THE INCA EMPIRE AND ITS RICH OFFERINGS DISCOVERED IN SACRED LAKE

The ancient Andean empire of the Inca civilization reached its height at around the 16th century and controlled the region between Chile and modern-day Colombia. The Inca civilization had elaborate religious rituals and constructed at least 80 temples and structures for worship and performing sacred rituals on the Island of the Sun that is “Isla del Sol” which is located in the southern part of the lake of Bolivia. This is the place that they believed to be the birthplace of the Sun God and their primordial ancestors had originated from a rock.
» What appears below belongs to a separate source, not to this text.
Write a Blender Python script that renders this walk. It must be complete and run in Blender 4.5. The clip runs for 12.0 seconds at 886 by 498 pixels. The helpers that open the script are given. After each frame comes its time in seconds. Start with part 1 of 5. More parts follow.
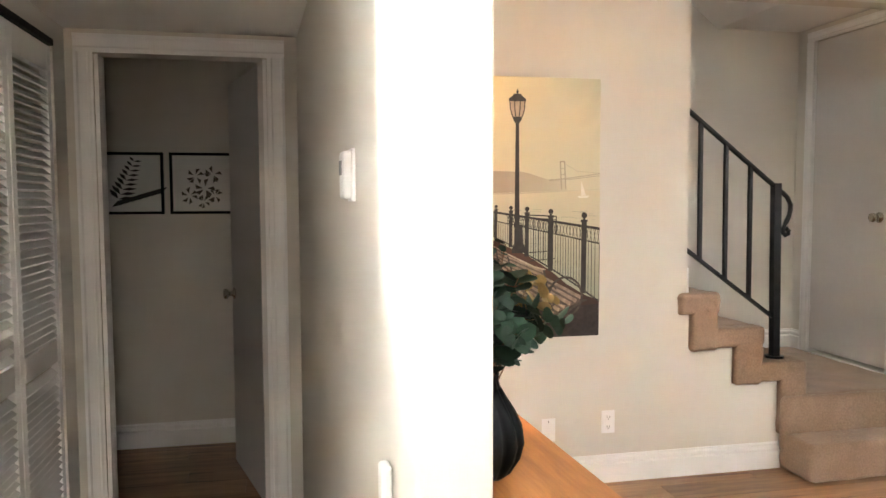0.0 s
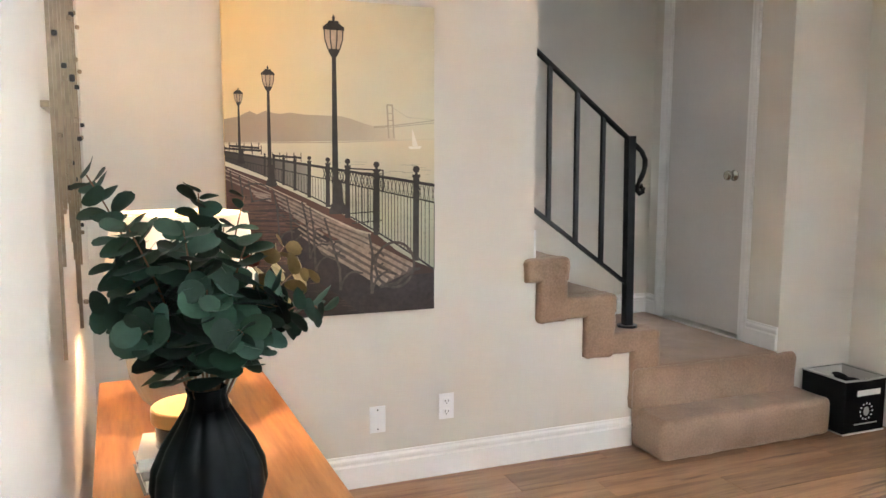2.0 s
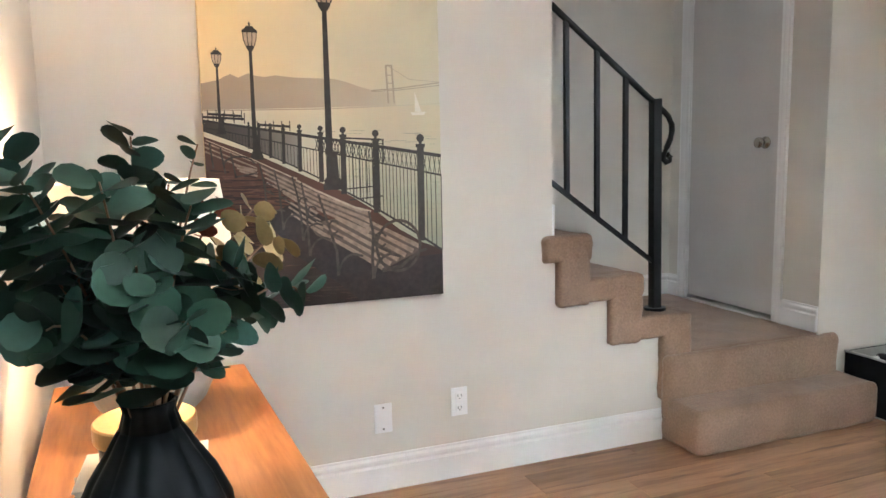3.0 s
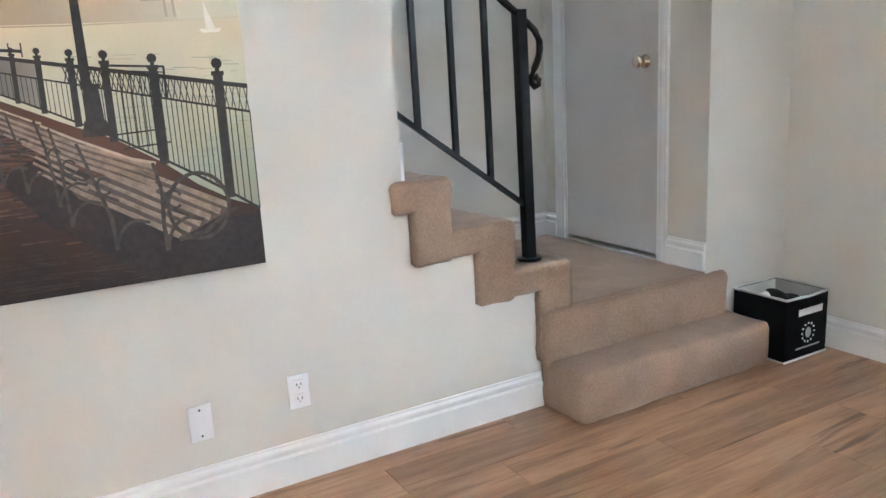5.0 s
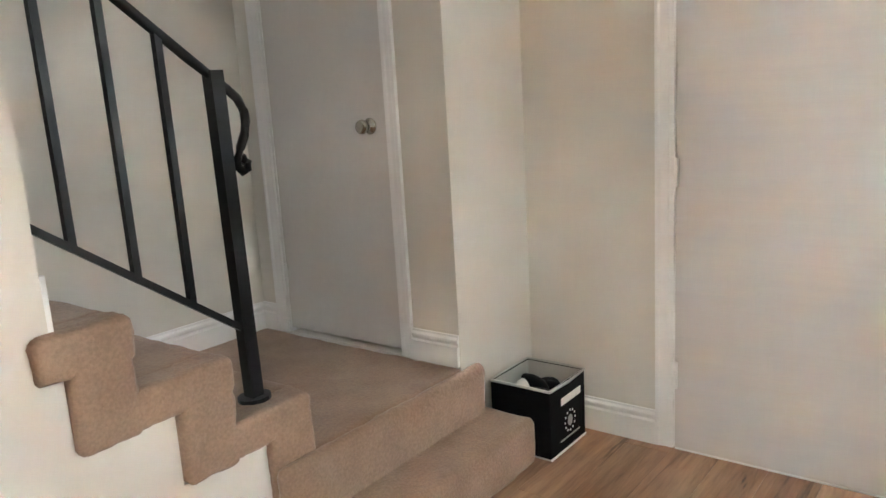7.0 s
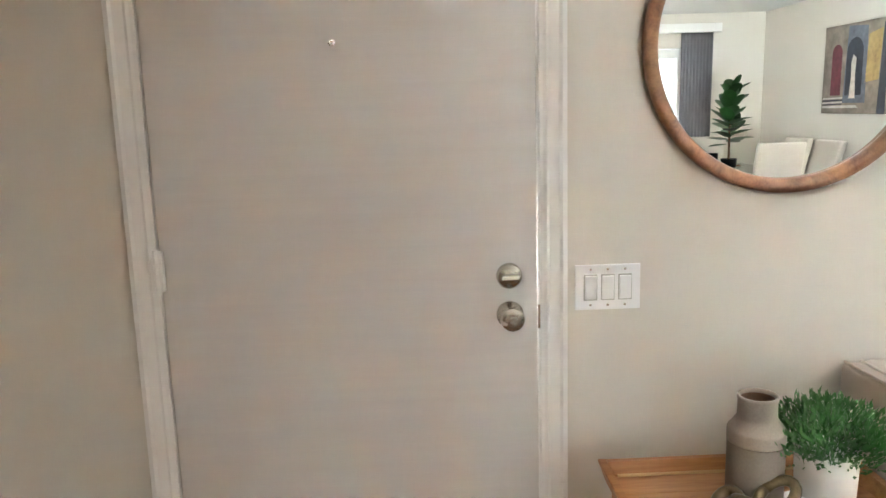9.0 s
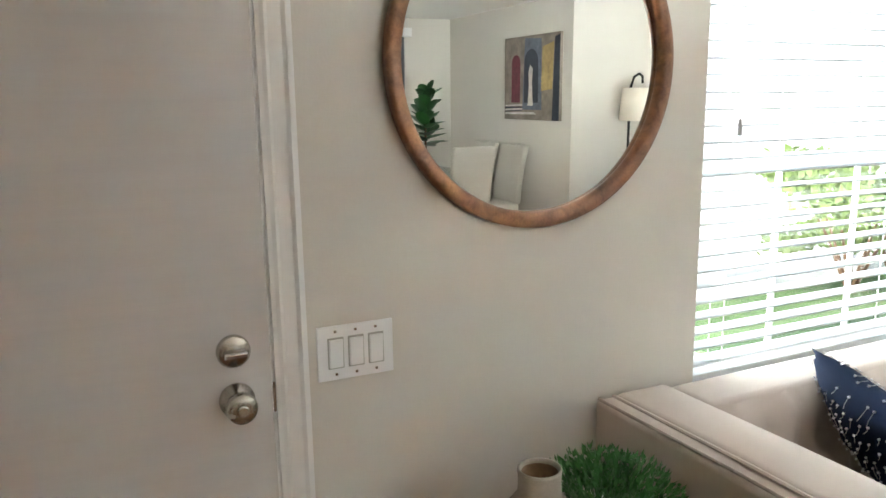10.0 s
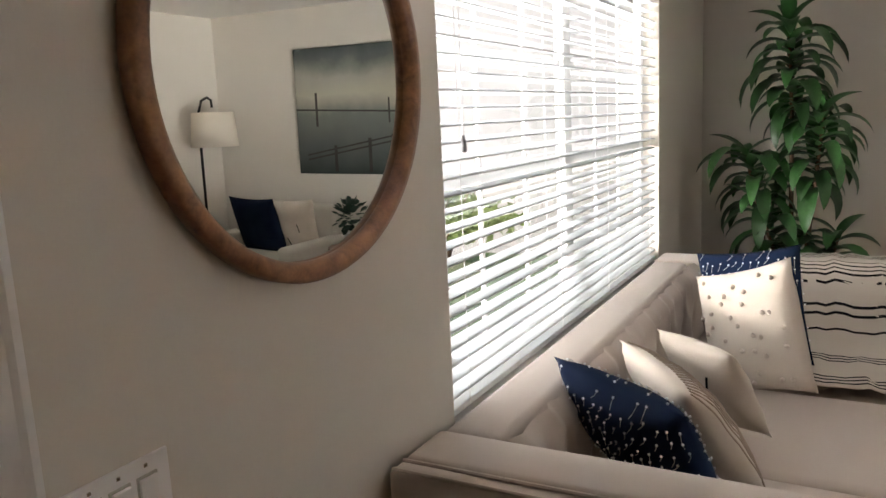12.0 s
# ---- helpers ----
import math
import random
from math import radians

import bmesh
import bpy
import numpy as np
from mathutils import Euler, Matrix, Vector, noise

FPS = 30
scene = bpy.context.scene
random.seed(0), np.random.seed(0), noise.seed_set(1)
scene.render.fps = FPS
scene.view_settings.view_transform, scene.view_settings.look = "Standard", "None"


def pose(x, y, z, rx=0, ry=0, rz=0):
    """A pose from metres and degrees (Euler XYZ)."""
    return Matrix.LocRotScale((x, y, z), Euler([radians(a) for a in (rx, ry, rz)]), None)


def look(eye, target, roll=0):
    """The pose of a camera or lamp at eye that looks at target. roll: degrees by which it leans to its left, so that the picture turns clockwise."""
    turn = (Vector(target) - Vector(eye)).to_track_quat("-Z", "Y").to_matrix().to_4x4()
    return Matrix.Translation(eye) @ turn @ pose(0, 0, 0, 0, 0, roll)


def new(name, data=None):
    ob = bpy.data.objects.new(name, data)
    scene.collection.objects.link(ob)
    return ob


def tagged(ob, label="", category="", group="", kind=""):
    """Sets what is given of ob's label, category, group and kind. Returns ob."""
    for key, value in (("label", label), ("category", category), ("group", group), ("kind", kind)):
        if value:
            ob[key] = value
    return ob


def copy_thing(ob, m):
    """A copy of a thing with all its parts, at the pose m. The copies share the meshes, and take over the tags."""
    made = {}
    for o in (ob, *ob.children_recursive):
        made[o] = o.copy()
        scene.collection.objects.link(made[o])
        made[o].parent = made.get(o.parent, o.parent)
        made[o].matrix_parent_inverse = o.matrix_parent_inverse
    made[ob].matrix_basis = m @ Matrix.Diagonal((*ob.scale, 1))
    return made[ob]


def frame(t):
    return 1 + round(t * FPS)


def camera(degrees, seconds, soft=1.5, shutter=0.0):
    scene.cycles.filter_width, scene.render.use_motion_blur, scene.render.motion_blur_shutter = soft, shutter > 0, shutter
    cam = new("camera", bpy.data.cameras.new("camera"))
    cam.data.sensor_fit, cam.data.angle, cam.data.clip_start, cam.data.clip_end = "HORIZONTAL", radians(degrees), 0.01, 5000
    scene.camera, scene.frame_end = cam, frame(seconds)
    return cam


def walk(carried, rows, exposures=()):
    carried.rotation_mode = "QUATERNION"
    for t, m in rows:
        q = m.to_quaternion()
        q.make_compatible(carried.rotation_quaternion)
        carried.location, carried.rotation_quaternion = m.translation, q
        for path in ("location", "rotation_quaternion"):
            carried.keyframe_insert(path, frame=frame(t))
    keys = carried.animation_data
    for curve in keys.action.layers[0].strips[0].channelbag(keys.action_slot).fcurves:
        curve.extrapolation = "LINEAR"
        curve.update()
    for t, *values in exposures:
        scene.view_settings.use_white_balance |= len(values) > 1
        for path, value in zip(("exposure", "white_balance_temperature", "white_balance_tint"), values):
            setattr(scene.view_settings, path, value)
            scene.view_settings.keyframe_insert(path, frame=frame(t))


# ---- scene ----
cam = camera(61.6, 12.0)
PATH = [
    (0, (-0.062, -0.365, 1.425), (0.346, 1.589, 1.29), -0.2),
    (0.5, (-0.015, -0.212, 1.406), (0.661, 1.666, 1.286), -0.6),
    (1, (0.082, -0.116, 1.393), (0.878, 1.712, 1.238), -0.6),
    (1.5, (0.247, -0.024, 1.402), (1.028, 1.807, 1.213), 0.2),
    (2, (0.333, 0.099, 1.371), (1.05, 1.952, 1.14), 0.2),
    (2.5, (0.4, 0.282, 1.343), (1.11, 2.135, 1.093), -0.9),
    (2.7, (0.407, 0.338, 1.313), (1.137, 2.183, 1.062), -1.0),
    (4.3, (0.694, 0.662, 1.275), (1.187, 2.565, 0.909), -2.4),
    (4.5, (0.753, 0.712, 1.278), (1.362, 2.58, 0.901), -3.1),
    (5, (0.824, 0.836, 1.253), (1.773, 2.542, 0.82), -3.1),
    (5.5, (0.935, 0.983, 1.273), (2.082, 2.552, 0.802), -2.5),
    (6, (1.026, 1.126, 1.316), (2.322, 2.584, 0.875), -2.9),
    (6.5, (1.095, 1.277, 1.372), (2.523, 2.618, 0.97), -3.3),
    (6.7, (1.137, 1.333, 1.376), (2.605, 2.633, 0.982), -3.4),
    (8.3, (1.692, 1.715, 1.465), (3.615, 2.133, 1.108), -2.1),
    (8.5, (1.755, 1.721, 1.436), (3.707, 2.003, 1.103), -2.1),
    (9, (1.975, 1.73, 1.444), (3.945, 1.667, 1.101), -1.7),
    (9.5, (2.183, 1.685, 1.488), (4.112, 1.294, 1.132), -1.3),
    (10, (2.388, 1.726, 1.511), (4.165, 0.887, 1.14), -0.9),
    (10.5, (2.564, 1.745, 1.503), (4.177, 0.619, 1.143), -1.1),
    (11, (2.753, 1.734, 1.508), (4.226, 0.421, 1.181), -1.3),
    (11.5, (2.897, 1.82, 1.519), (4.143, 0.287, 1.205), -2.5),
    (12, (2.999, 1.853, 1.514), (3.96, 0.133, 1.171), -2.8),
]
walk(cam, [(t, look(eye, target, roll)) for t, eye, target, roll in PATH],
     exposures=[(0.0, 3.22, 7100, 11), (0.5, 3.15, 6500, 9), (1.0, 3.18, 6500, 9), (1.5, 3.02, 6450, 9), (2.5, 3.05, 6000, 7), (4.5, 3.05, 5700, 6), (5.0, 3.2, 5500, 4), (5.5, 3.25, 6050, 5), (6.5, 3.28, 6300, 6), (8.5, 2.95, 6600, 7), (9.0, 2.75, 6650, 7), (9.5, 2.38, 6700, 7), (10.5, 1.82, 6750, 8), (11.0, 1.5, 6850, 11), (11.5, 1.05, 7200, 15), (12.0, 0.9, 7500, 17)])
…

The Inca people considered Lake Titicaca to be one of their most sacred spaces and lowered several offerings into the waters as they prayed.

According to a new discovery published in the journal Antiquity, the recent findings offer fresh insights into the Inca beliefs and these weren’t just tied to pleas for fertility, politics or worship of a Goddess known as Mama Cocha i.e. the sea mother, but the rituals were also linked to bloody offerings that clouded the waters of Titicaca, one of the largest lakes in the world.

During an underwater survey of the Lake Titicaca that resides between Peru and Bolivia, an international team of archaeologists recovered a box made of local volcanic stone, andesite, which laid on a reef at about 18 feet below the lake surface. It had a concave cavity for offering sealed by a round stone plug and was completely undisturbed since the box was lowered about five centuries ago.

Inside the box- The, scientists found a figurine of a llama made of Spondylus which is a shell of a spiny oyster of coral hue and was rare and valuable and a tiny rolled cylinder of gold sheeting. The llama possibly represents the sturdy beast of burden of the Incas and the golden cylinder, as per the beliefs of archaeologists, might be a replica of a chipana, a type of bracelet worn on the right forearm by the noblemen of the Incas.

Costly offerings and underwater treasures- This andesite box wasn’t the first discovery of the Incas in the Lake Titicaca. Rumours of underwater treasures have drawn Spanish conquistadors to the lake for years and according to a report from 1514, 10 men drowned in search of the treasure. In modern times, famous underwater explorer Jacques Cousteau has searched the waters since the 1950s.

In the past decades, more than two dozen such boxes of different shapes were discovered on a different reef but the inside contents were preserved in only 4 of them. The contents included figurines of men, women, llama and several human beings, made of valuable materials like gold, silver or Spondylus shells. Miniature golden tupus or pins to secure those Inca shawls were also found in one of the boxes signifying that the human figurines were probably covered with traditional clothing of bright colours and those decayed as water seeped in the cavity of the offering. The ceremonial offerings are believed to be connected to a cult of Inca ancestors, symbolic and political acts of the Incas. The traditions possibly included blood as offering and gold.